Wir gehen davon aus, dass für dich die von vielen LINKEN geforderte Befristung der Zeit im Parlament auf maximal zwei Legislaturperioden Gesetz ist – oder fühlst du dich auch als «geborene Parlamentarierin»?
Ich war von 2010 bis 2012 kommunalpolitische Referentin unserer damaligen NRW-Landtagsfraktion. Schon in der kurzen Zeit hat man den ungeheuren Druck gespürt, den das parlamentarische Getriebe auf Abgeordnete wie auch Mitarbeitende ausübt, mich eingeschlossen. Ein Beispiel: Wir waren die kleinste Fraktion und haben die meisten Anträge eingebracht, waren also am fleißigsten. Gebracht hat es nur in den Fällen etwas, wo wir mitgeholfen haben, Skandale aufzudecken. Oder wo wir es mit Außenaktivitäten verbunden haben, wie Aktionen vor Unis für die Abschaffung von Studiengebühren, Proteste am Flughafen gegen Abschiebungen.

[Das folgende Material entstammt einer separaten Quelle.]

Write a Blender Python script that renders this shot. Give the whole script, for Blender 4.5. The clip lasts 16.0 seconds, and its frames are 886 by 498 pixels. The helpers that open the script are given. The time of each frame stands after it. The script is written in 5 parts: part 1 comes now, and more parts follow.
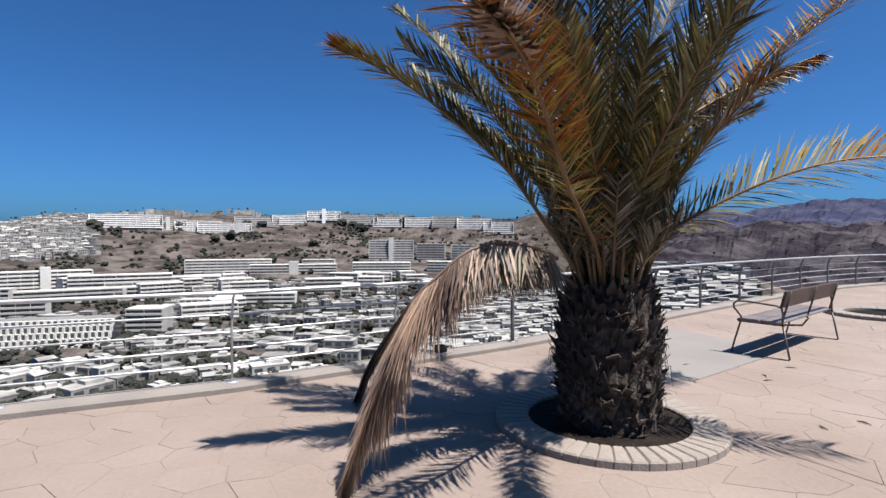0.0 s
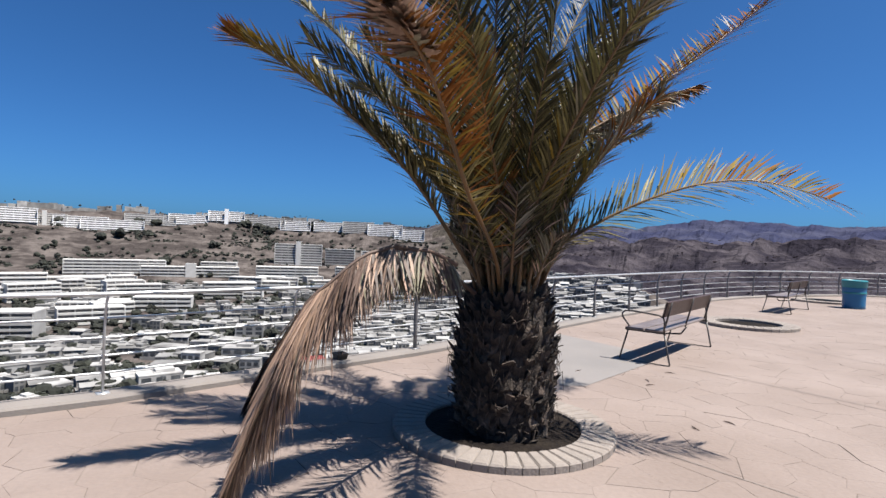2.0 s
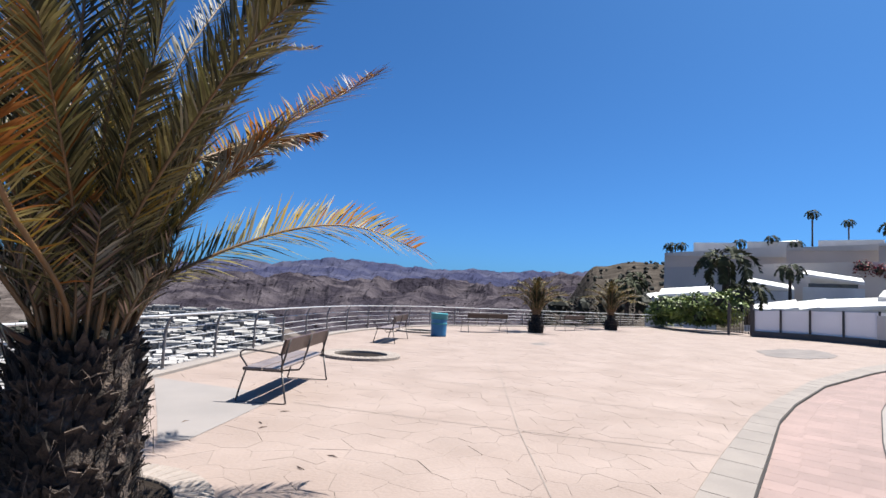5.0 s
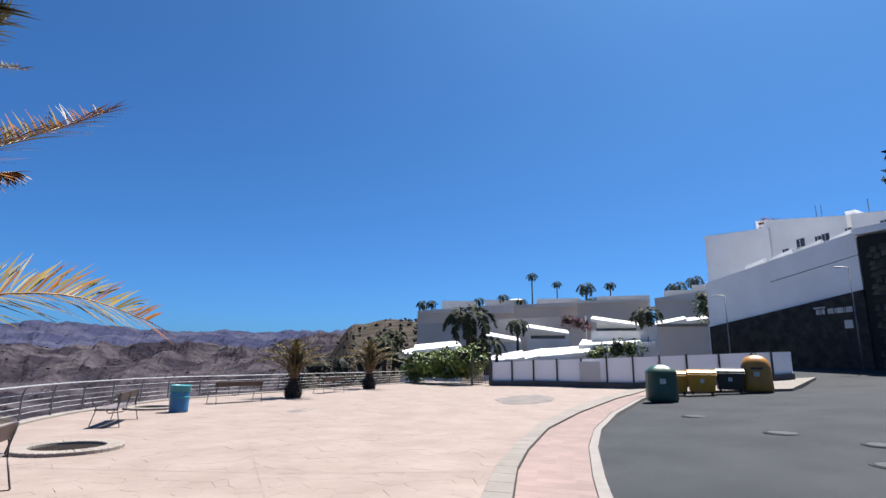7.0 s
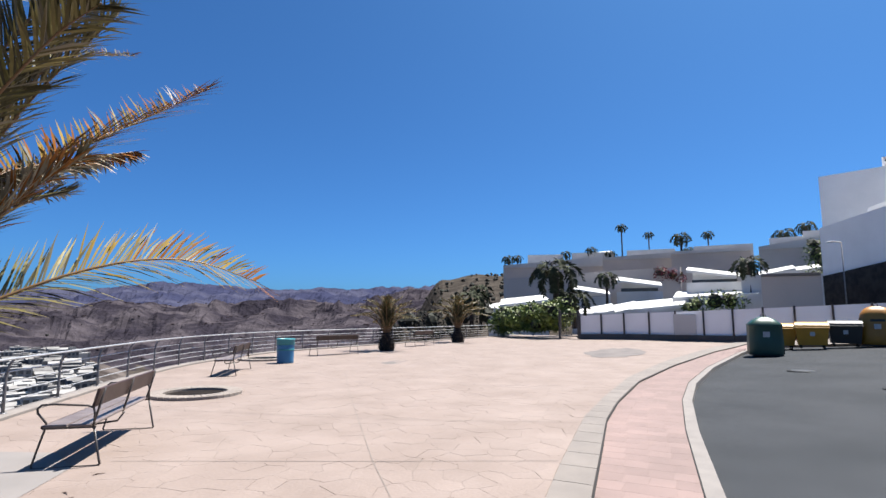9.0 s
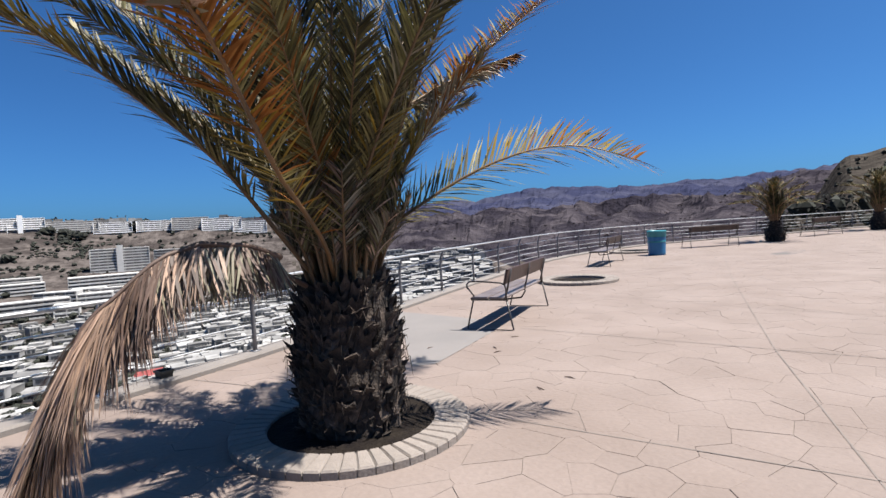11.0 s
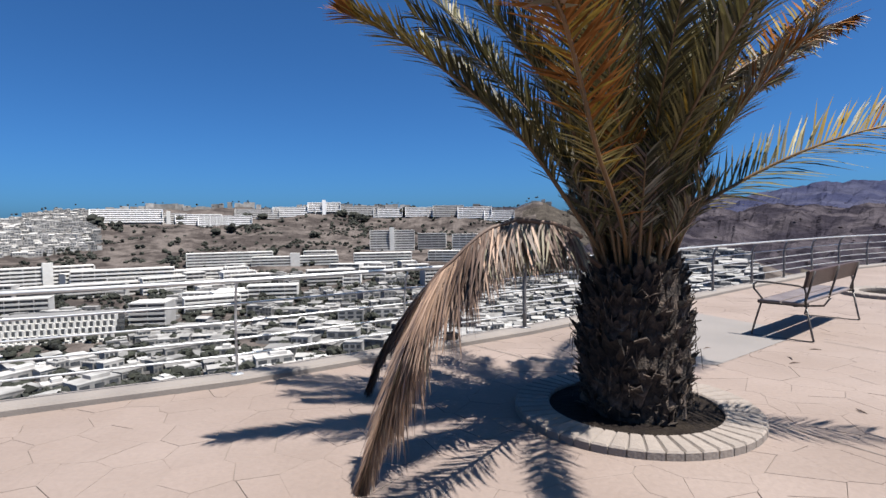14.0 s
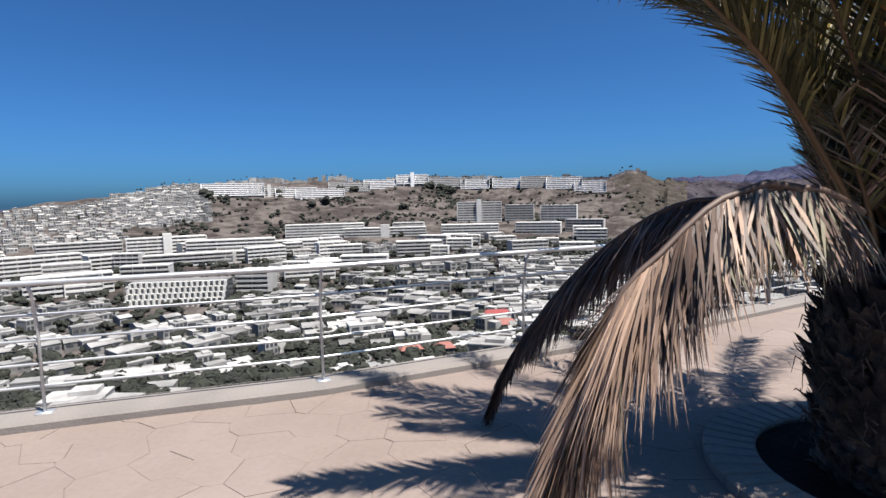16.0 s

Linke Abgeordnete brauchen auf jeden Fall eine ganz enge Anbindung an die Parteibasis und an Bewegungen. Auch eine soziale Anbindung, darum werde ich von den Diäten alles an Partei und Bewegungen abführen, was über ein durchschnittliches Gehalt hinausgeht.
Ich würde ein Mandat nur eine Legislaturperiode ausüben. Viele junge Frauen sind in den letzten drei Jahren in der Partei aktiv geworden, die gilt es zu unterstützen und aufzubauen.